Fund rebranding activity accelerates ahead of ESMA naming guidelines

At least 262 Article 8 and Article 9 funds with ESG-related terms in their names rebranded in the first quarter

Rethink and rebrand business concept. Wooden blocks crossword puzzle flat lay in blue background.

|

Fund rebranding activity accelerated in the first quarter of 2025, as the 21 May deadline for the European Securities and Markets Authority’s (ESMA) greenwashing rule rapidly approaches, according to Morningstar’s latest report: SFDR Article 8 and Article 9 funds: Q1 2025 in Review.

At least 262 Article 8 and Article 9 funds with ESG-related terms in their names rebranded in the first quarter, including 185 that swapped terms and 75 that removed ESG-related terms from their names altogether, a notable uptick compared with the previous quarter.

More name and portfolio changes are expected to be reflected in the data in the coming months, beyond the May 21 deadline for the ESMA greenwashing rule.

“In the past 15 months, we estimate over 470 Article 8 and Article 9 funds have rebranded, accounting for approximately 11% of funds in scope of the ESMA fund naming guidelines. Of these, less than 30% have dropped all ESG-related terms from their names,” added Bioy.

“While this proportion may evolve in the coming months, it can be considered relatively limited. This means that asset managers in Europe remain keen to use fund names to signal ESG intentionality.”

In terms of fund flows, Article 6 funds – representing a smaller portion (42%) of the EU fund universe – extended their dominance over flows, attracting €112bn in net subscriptions in the first quarter of 2025.

Article 8 funds netted an estimated €52bn of net new money – the highest inflows since late 2021 – supported by increased subscriptions into fixed-income funds. Actively managed Article 8 funds continued their flow recovery by garnering €43bn, as inflows into passive Article 8 funds almost halved to €9.6bn.

Redemptions from Article 9 funds persisted for the sixth consecutive quarter as investors pulled a record €7.9bn, while combined assets in Article 8 and Article 9 funds edged down slightly to €6trn, representing 58% of the total EU fund market.

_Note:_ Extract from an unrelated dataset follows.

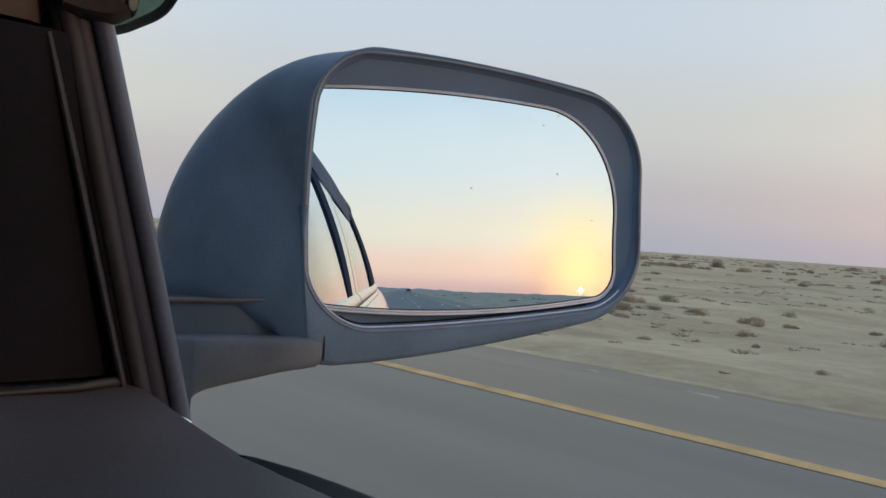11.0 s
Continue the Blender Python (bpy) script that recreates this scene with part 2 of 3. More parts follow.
def sand_material():
    """Grey-beige sand with broad tonal drifts, brown gravelly patches and fine ripples."""
    m = bpy.data.materials.new("grey_desert_sand")
    m.use_nodes = True
    nt = m.node_tree
    nodes, link = nt.nodes, nt.links.new
    b = nodes["Principled BSDF"]
    b.inputs["Roughness"].default_value, b.inputs["Specular IOR Level"].default_value = 0.95, 0.2
    b.inputs["Diffuse Roughness"].default_value = 1.0
    tc = nodes.new("ShaderNodeTexCoord")

    def noise_at(scale, detail, rough=0.6, stretch=(1, 1, 1)):
        mp = nodes.new("ShaderNodeMapping")
        mp.inputs["Scale"].default_value = stretch
        link(tc.outputs["Object"], mp.inputs["Vector"])
        n = nodes.new("ShaderNodeTexNoise")
        n.inputs["Scale"].default_value, n.inputs["Detail"].default_value, n.inputs["Roughness"].default_value = scale, detail, rough
        link(mp.outputs[0], n.inputs["Vector"])
        return n.outputs["Fac"]

    broad = ramp(nodes, [(0.30, (0.362, 0.328, 0.232)), (0.70, (0.482, 0.444, 0.324))])
    link(noise_at(0.10, 5), broad.inputs[0])
    gravel = ramp(nodes, [(0.47, (0, 0, 0)), (0.66, (1, 1, 1))])
    link(noise_at(0.36, 8, 0.62, (1, 0.5, 1)), gravel.inputs[0])
    weak = nodes.new("ShaderNodeMath")
    weak.operation = "MULTIPLY"
    weak.inputs[1].default_value = 0.80
    link(gravel.outputs[0], weak.inputs[0])
    mx = nodes.new("ShaderNodeMix")
    mx.data_type = "RGBA"
    mx.inputs["B"].default_value = (0.252, 0.222, 0.158, 1)
    link(weak.outputs[0], mx.inputs["Factor"])
    link(broad.outputs[0], mx.inputs["A"])
    grain = ramp(nodes, [(0.3, (0.82, 0.82, 0.82)), (0.7, (1.08, 1.08, 1.08))])
    link(noise_at(4.0, 6, 0.7), grain.inputs[0])
    drift = ramp(nodes, [(0.36, (0.93, 0.925, 0.92)), (0.52, (1.01, 1.01, 1.01)), (0.70, (1.06, 1.06, 1.065))])
    link(noise_at(0.95, 7, 0.62, (1, 0.62, 1)), drift.inputs[0])
    last = mx.outputs["Result"]
    for layer in (grain, drift):
        mul = nodes.new("ShaderNodeMix")
        mul.data_type, mul.blend_type = "RGBA", "MULTIPLY"
        mul.inputs["Factor"].default_value = 1
        link(last, mul.inputs["A"])
        link(layer.outputs[0], mul.inputs["B"])
        last = mul.outputs["Result"]
    link(last, b.inputs["Base Color"])
    bp = nodes.new("ShaderNodeBump")
    bp.inputs["Strength"].default_value, bp.inputs["Distance"].default_value = 0.6, 0.05
    link(noise_at(5.0, 6), bp.inputs["Height"])
    link(bp.outputs[0], b.inputs["Normal"])
    return m


SAND = sand_material()
# blue-grey here is distance haze mixed into the ridge colour
RIDGE = material("hazed_far_ridge", (0.30, 0.33, 0.37), 0.95, vary=0.06, scale=0.004, fine=0.05)
PALE = material("pale_gravel", (0.39, 0.355, 0.280), 0.95, vary=0.15, scale=2.0, fine=60)
SCRUB = material("dry_scrub", (0.405, 0.368, 0.294), 0.9, vary=0.12, scale=3, fine=30, other=(0.315, 0.286, 0.230), per_object=0.28)
GREEN_SCRUB = material("grey_green_scrub", (0.335, 0.350, 0.272), 0.9, vary=0.15, scale=3, fine=30, per_object=0.25)
# far scrub colour drawn towards the sand to imitate distance haze
FAR = material("hazed_far_scrub", (0.375, 0.342, 0.272), 0.95, vary=0.2, scale=0.02, fine=3)
SILVER = material("silver_truck_paint", (0.18, 0.19, 0.21), 0.3, vary=0.08, coat=0.5)
TARP = material("dark_blue_tarpaulin", (0.030, 0.033, 0.055), 0.7, vary=0.2, scale=4, fine=60)
TYRE = material("tyre_rubber", (0.022, 0.021, 0.021), 0.85, vary=0.15)
LAMP_RED = material("red_lamp_glass", (0.28, 0.02, 0.02), 0.2)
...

“The resilience of fixed income continues to shine against an uncertain economic and geopolitical backdrop,” added Bioy. “With substantial inflows in the first quarter of 2025, fixed-income investments, particularly Article 8 bond funds, demonstrated their critical role in offering yield opportunities and defensive positioning for cautious investors among times of market uncertainty.”